Assim, a conceção e a implementação de políticas e procedimentos de controlo interno pelos órgãos de gestão de cada entidade tornaram-se imperativas, estando previstas sanções – nomeadamente contraordenacionais – aplicáveis tanto ao setor público como ao setor privado, em casos de não adoção ou de adoção deficiente ou incompleta dos programas de cumprimento normativo.

Conclusão

Os problemas estruturais geram desacertos e falhas que evidenciam uma manifesta falta de proficiência nas instituições. Como consequência, quebram a confiança dos cidadãos, comprometem a reputação do Estado e fomentam a instabilidade social.

Por outro lado, tanto a estrutura como a gestão das instituições exercem influência direta no desenvolvimento económico do país e na produtividade laboral. Acresce que, sendo permanente a necessidade de inovação institucional, não existe – nem poderá existir – uma estrutura acabada e perfeita, devendo esta ser continuamente ajustada à estratégia e aos objetivos em evolução.

No âmbito da estrutura organizacional – entendida como o conjunto de leis, regulamentos, convenções, regras de gestão e outros instrumentos que definem como os recursos são empregues – as políticas e os procedimentos de controlo interno, concebidos e implementados pelos órgãos de gestão de cada entidade, assumem um papel crucial, sendo, além disso, obrigatórios por lei.
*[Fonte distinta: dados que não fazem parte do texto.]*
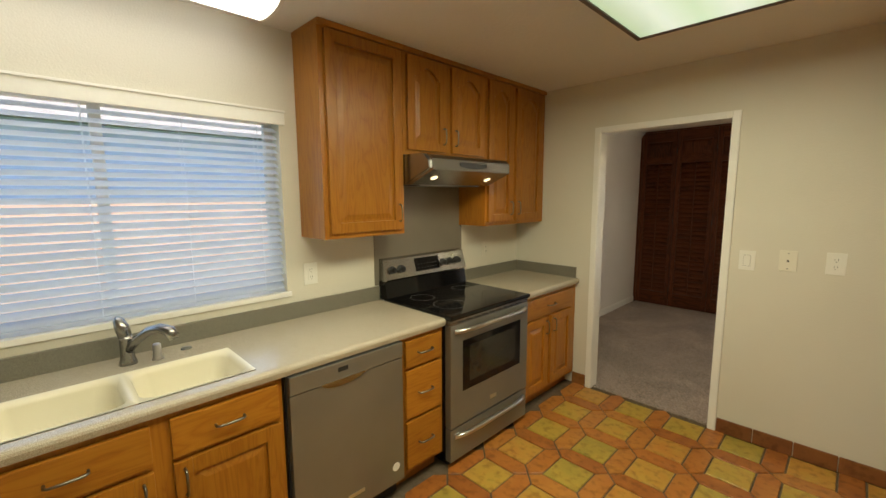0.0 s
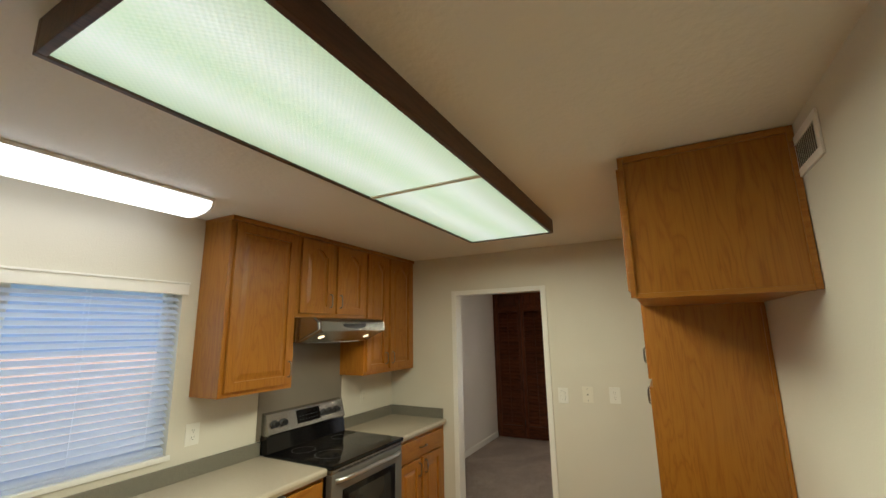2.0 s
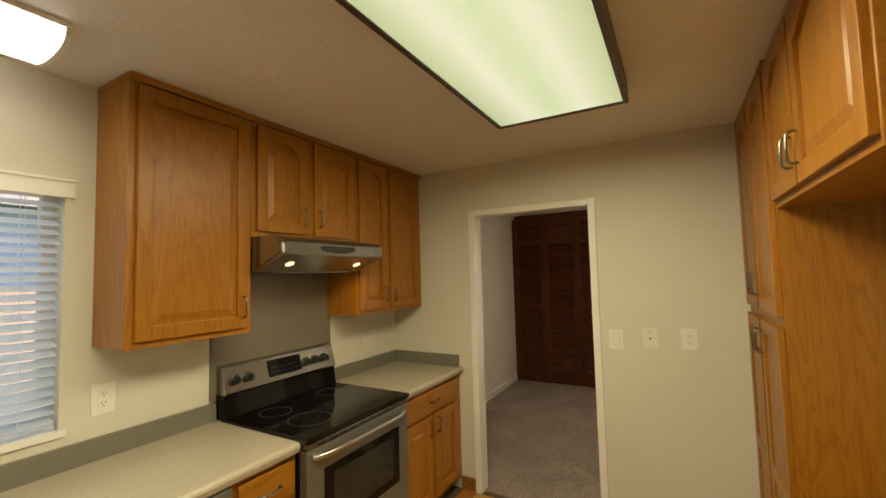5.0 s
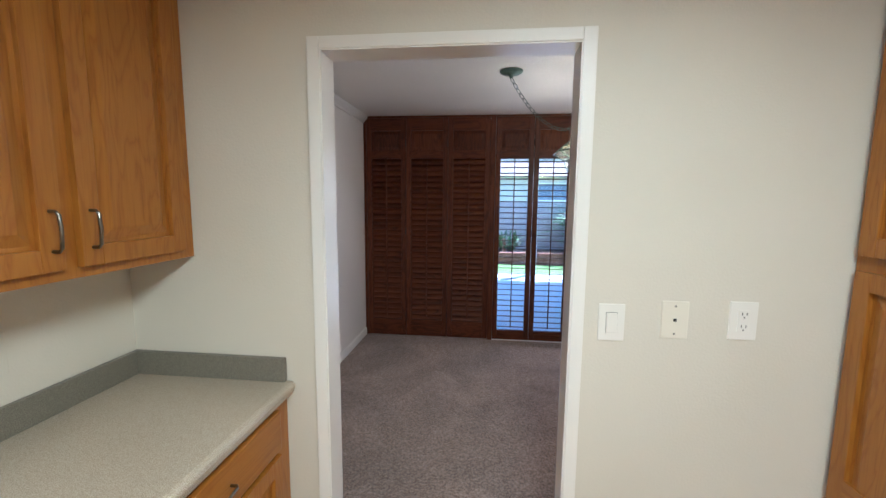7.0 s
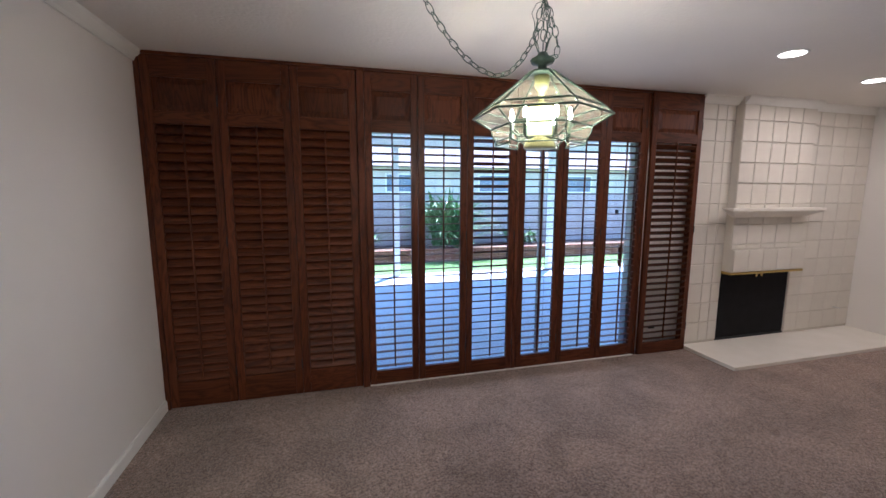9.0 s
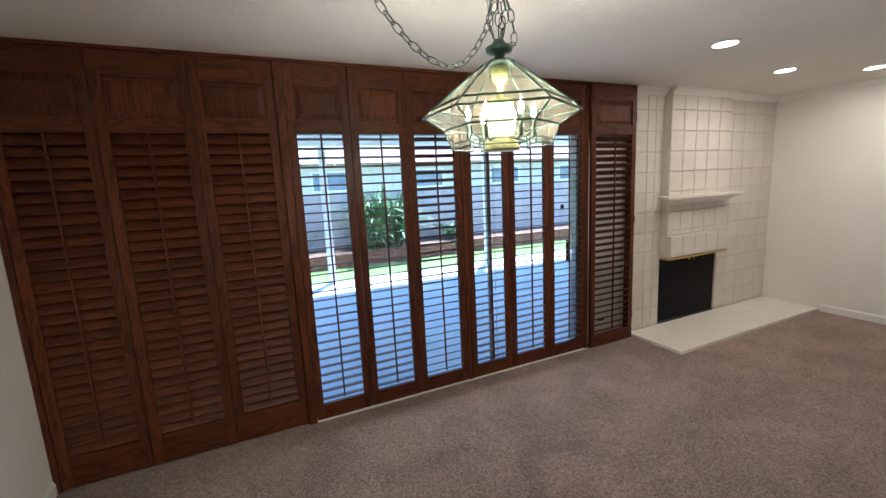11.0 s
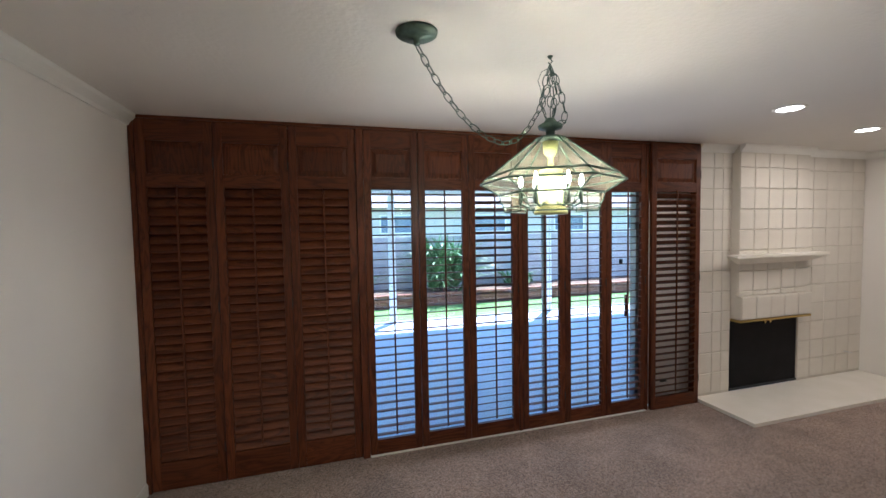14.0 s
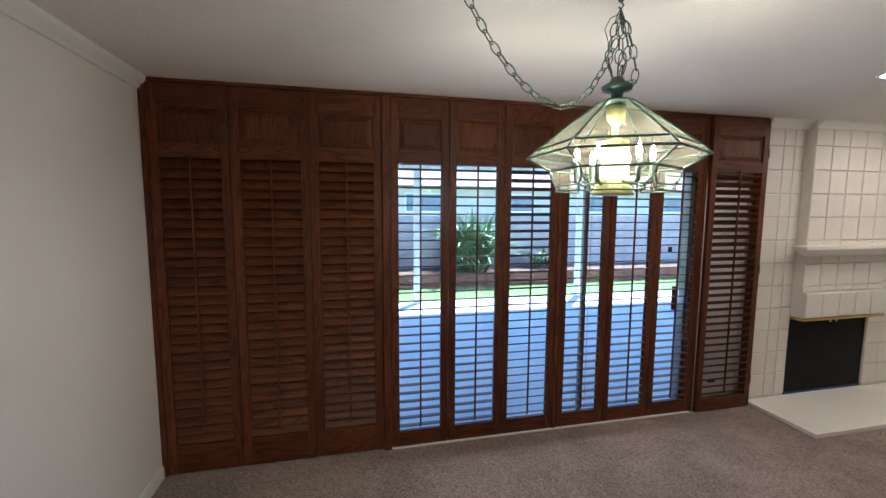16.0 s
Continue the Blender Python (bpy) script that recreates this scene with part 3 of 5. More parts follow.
base_cabinet(-0.55, 0.345, [(-0.52, -0.115, 0.69, 0.83), (-0.095, 0.315, 0.69, 0.83)], [(-0.52, -0.115, 0.13, 0.67, 1), (-0.095, 0.315, 0.13, 0.67, 1)], "honey oak sink cabinet with two doors and drawer fronts")
base_cabinet(0.345, 0.755, [(0.37, 0.735, 0.69, 0.83)], [(0.37, 0.735, 0.13, 0.67, -1)], "honey oak cabinet with one drawer above a door")
base_cabinet(1.365, 1.66, [(1.385, 1.64, 0.69, 0.83), (1.385, 1.64, 0.41, 0.67), (1.385, 1.64, 0.13, 0.39)], [], "honey oak cabinet with three stacked drawers")
base_cabinet(2.432, 3.205, [(2.462, 3.12, 0.69, 0.83)], [(2.462, 2.76, 0.13, 0.67, 1), (2.805, 3.12, 0.13, 0.67, -1)], "honey oak cabinet with a wide drawer above two doors")
base_cabinet(BACK, -0.55, [(-1.2, -0.58, 0.69, 0.83)], [(-1.2, -0.58, 0.13, 0.67, 1)], "honey oak cabinet with one drawer and a door")

# worktop with sink opening
CT0, CT1, CE = 0.857, 0.897, -1.63
SINK = (-2.02, -1.69, -0.085, 0.672)
top = thing("worktop", (-1.93, 0.2, CT0), "speckled beige laminate worktop with rolled front edge", "worktop")
bm = bmesh.new()
box(bm, KX + 0.003, SINK[0], BACK, 1.661, CT0, CT1)
box(bm, SINK[0], SINK[1], BACK, SINK[2], CT0, CT1)
box(bm, SINK[0], SINK[1], SINK[3], 1.661, CT0, CT1)
edge = [(SINK[1], CT0), (CE - 0.006, CT0)] + [(CE - 0.018 + 0.018 * math.sin(radians(a)), CT1 - 0.018 + 0.018 * math.cos(radians(a))) for a in (120, 90, 60, 30, 0)] + [(SINK[1], CT1)]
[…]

Neste contexto, compete à gestão não apenas utilizar a estrutura existente, mas também promover os ajustamentos necessários, alinhando-os ao planeamento, ao sistema de controlo interno e à avaliação dos resultados alcançados.

Referências 

  1. Bernardino M. Gestão em Saúde – Organização Interna dos Serviços. 2.a Edição. Coimbra: Almedina; 2025.
  2. LUSA PN. Manuel Alegre critica «falência do Estado» por «desleixo, incompetência e amiguismos». Observador [Internet]. 18 de outubro de 2017; Disponível em: https://observador.pt/2017/10/18/manuel-alegre-critica-falencia-do-estado-por-desleixo-incompetencia-e-amiguismos/?cache_bust=1706289726372
  3. Palma N. As causas do atraso português: repensar o passado para reinventar o presente. 4.a edição revista e atualizada. Alfragide – Portugal: D. Quixote; 2024.
  4. Leitão L. Há seis anos que Portugal está a afundar no ranking da produtividade europeia. ECO [Internet]. 4 de agosto de 2023; Disponível em: https://eco.sapo.pt/2023/08/04/ha-seis-anos-que-portugal-esta-a-afundar-no-ranking-da-produtividade-europeia/
  5. TPN. Portugal desce no ranking da produtividade europeia. The Portugal News [Internet]. 4 de agosto de 2023; Disponível em: https://www.theportugalnews.com/pt/noticias/2023-08-04/portugal-desce-no-ranking-da-produtividade-europeia/80140
  6. LUSA MC. Costa: «Há problemas estruturais do SNS que têm de ter resposta». Sábado [Internet]. 15 de junho de 2022; Disponível em: https://www.sabado.pt/ultima-hora/detalhe/costa-ha-problemas-estruturais-do-sns-que-tem-de-ter-resposta
  7. OECD. Portugal: Country Health Profile 2023. OECD Publishing; 2023.